Once Gehn has been captured, Riven launches into a superb final act, a well-paced sequence in which you free Catherine, make your way back to the Star Fissure, and witness Atrus and Catherine’s reunion as the Age collapses around them.5 It’s a wildly cinematic backdrop to a touching and well-acted scene. The one odd note in this ending is when Atrus links away to safety and leaves the player behind. His reasoning, he explains in voiceover, is that the Fissure will somehow carry you home, on the grounds that it once delivered his Myst book into “worthy hands.” Well, we’ll just have to take his word for it. Implausibility aside, falling into the Fissure works well as an ending: watching Riven fade away into the starfield is a gentle and contemplative conclusion, and a nice callback to the opening of Myst. It’s a brilliant denouement, one at which the series could have (and arguably should have) ended.
Riven was a wildly ambitious direction to take from Myst, a project conceived to be bigger than its predecessor in nearly every way. It easily could have been overburdened by this scope, but it stuck the landing, all its huge risks paying off exactly as intended. Its characters are complex, its storyline is simultaneously epic and personal, and it is presented with a very delicate balance of spectacle and subtlety.
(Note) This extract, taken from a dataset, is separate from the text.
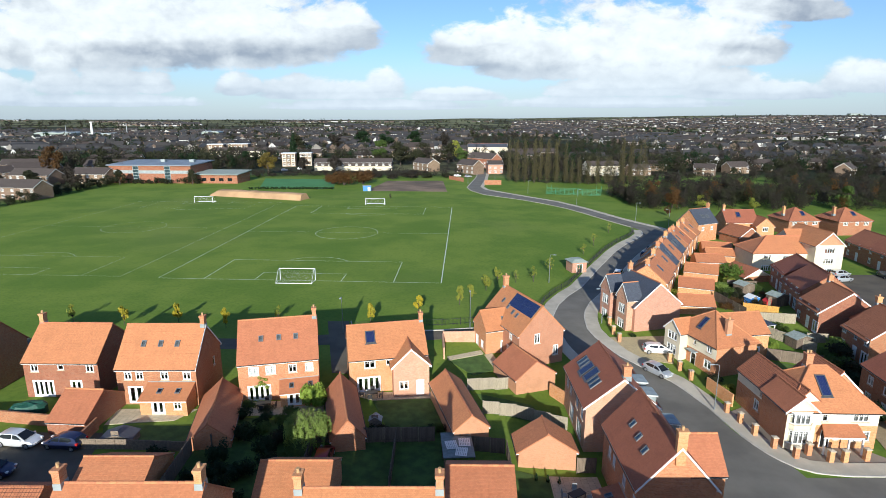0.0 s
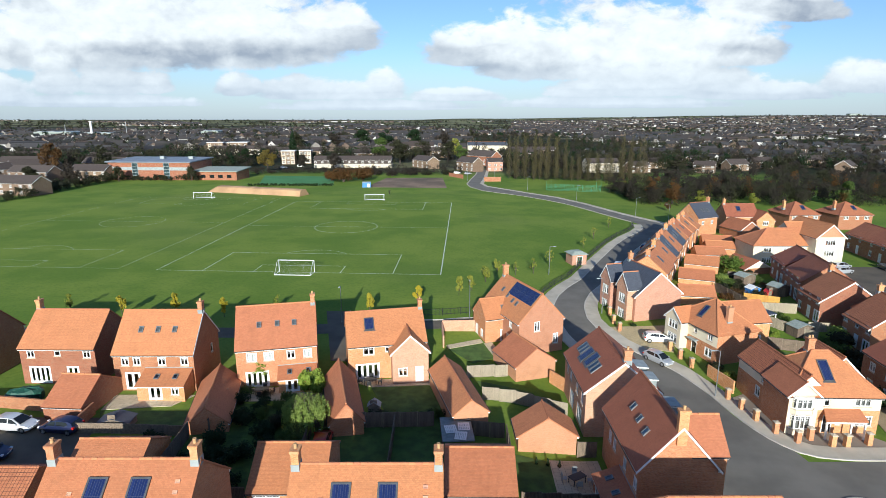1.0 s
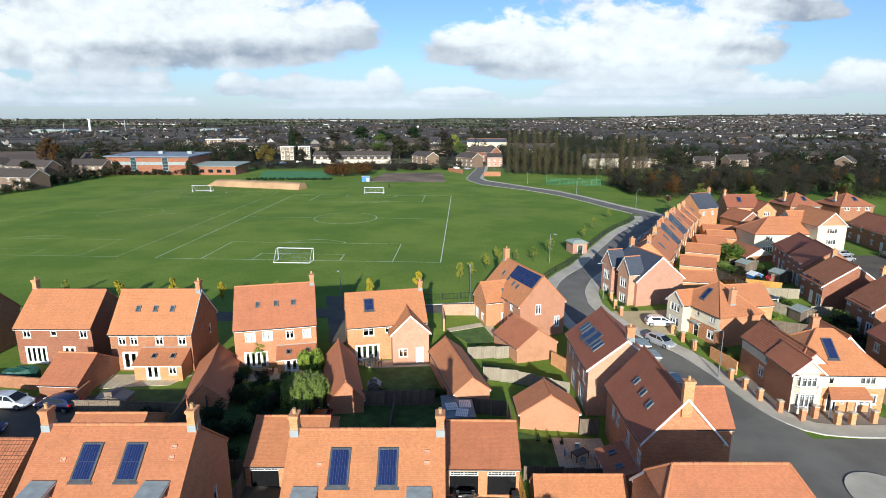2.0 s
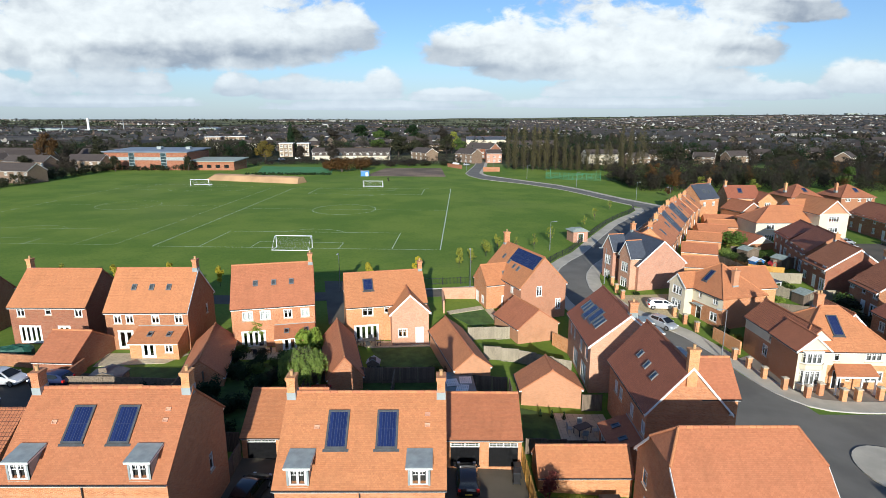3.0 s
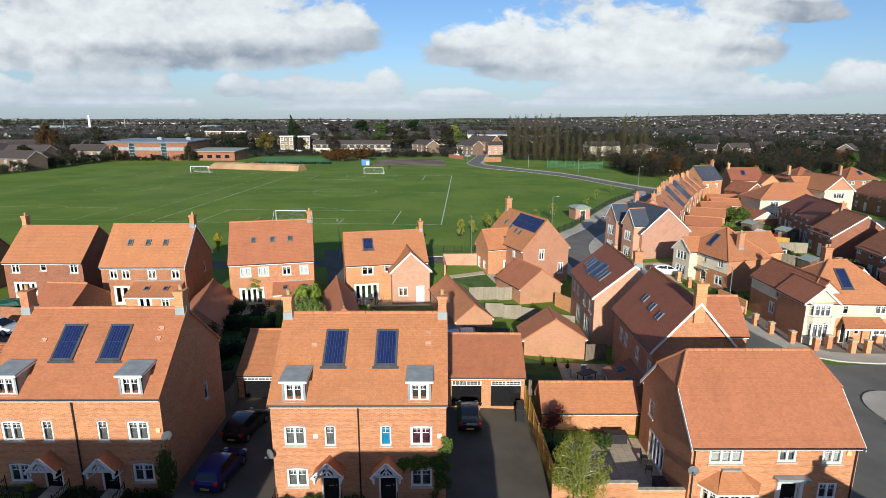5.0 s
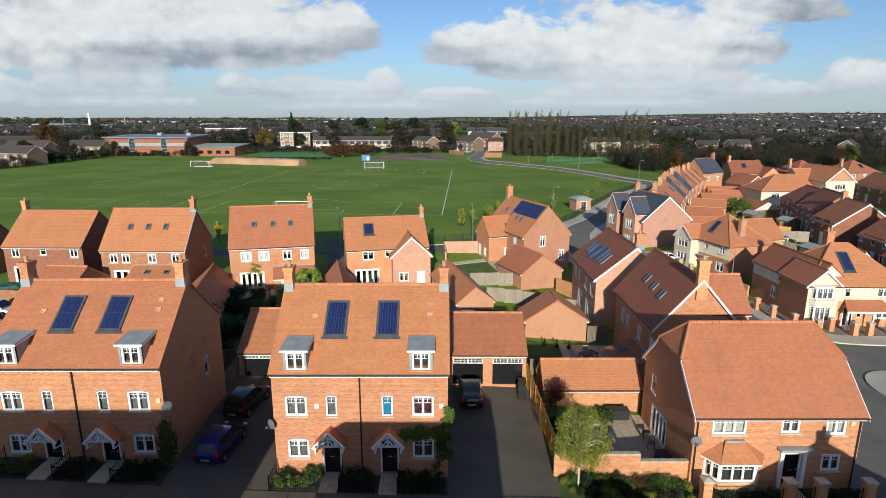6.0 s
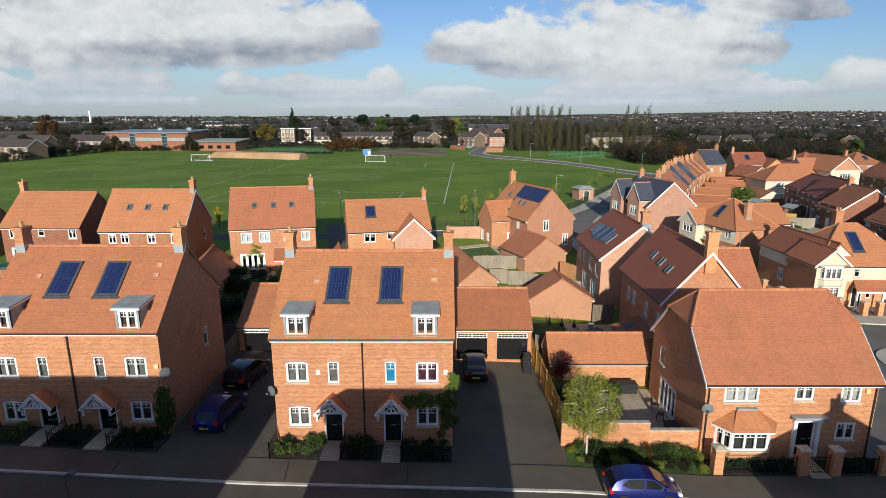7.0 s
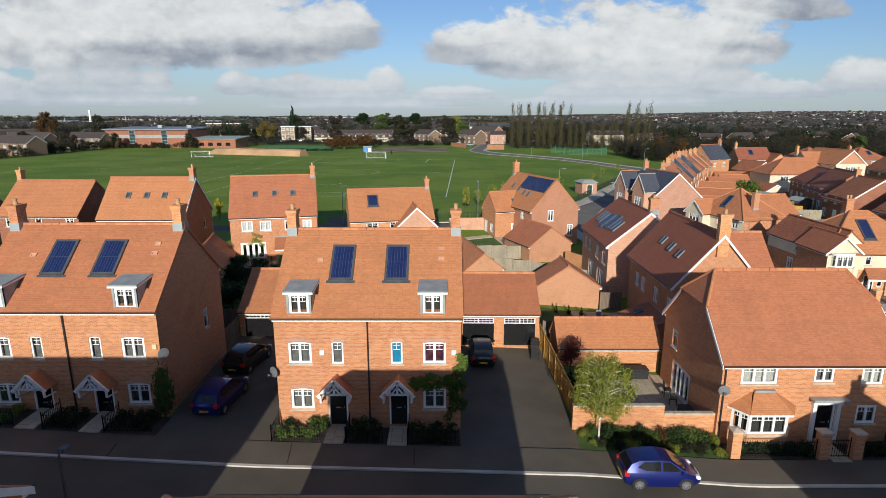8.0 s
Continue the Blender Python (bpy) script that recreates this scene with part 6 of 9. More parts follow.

To understand it completely requires a good deal of patience, more than most people are willing to invest, but for those who take the time, the game provides an expansive subtext which raises as many questions as it answers. That is Riven’s strength, and that is what makes it come alive more than any other installment of the series.
Footnotes
1. One crucial player in the development of Riven was Richard Vander Wende, who had previously served as the production designer on Disney’s Aladdin. He joined Cyan early in the project’s development and eventually became its co-director (alongside Robyn Miller). All “behind-the-scenes” information about Riven credits Vander Wende with a huge amount of the game’s story and development. He left Cyan after the game’s release and has kept a low profile ever since, making him one of the more enigmatic players in the history of the series.
2. He’s never named in the game. The name “Cho” was bestowed upon him by the fan community, a reference to his first utterance in the opening cutscene.
3. Interestingly, Catherine’s journal was written by one Mary Anderson, whereas all the other journals were written by Richard Vander Wende and writer/artist Tim Greenberg. Who exactly Anderson is and how she came to this role is unclear (she is not credited with any other role in the production), but her “voice” brings a distinctly different feel to Catherine’s writing compared to that of the other characters.
4. Gehn was portrayed by John Keston, a stage actor and opera singer who performed with the Royal Shakespeare Company. He was also a champion athlete, who served as an Olympic torchbearer in 1996 (roughly concurrent with Riven’s production!), set a world record in 2001’s Portland marathon, and continued to run into his 90s. He died from complications of COVID-19 in 2022, at the age of 97.
5. Catherine was portrayed by Sheila Goold, a Seattle actor who died unexpectedly in 2017 at the age of 54.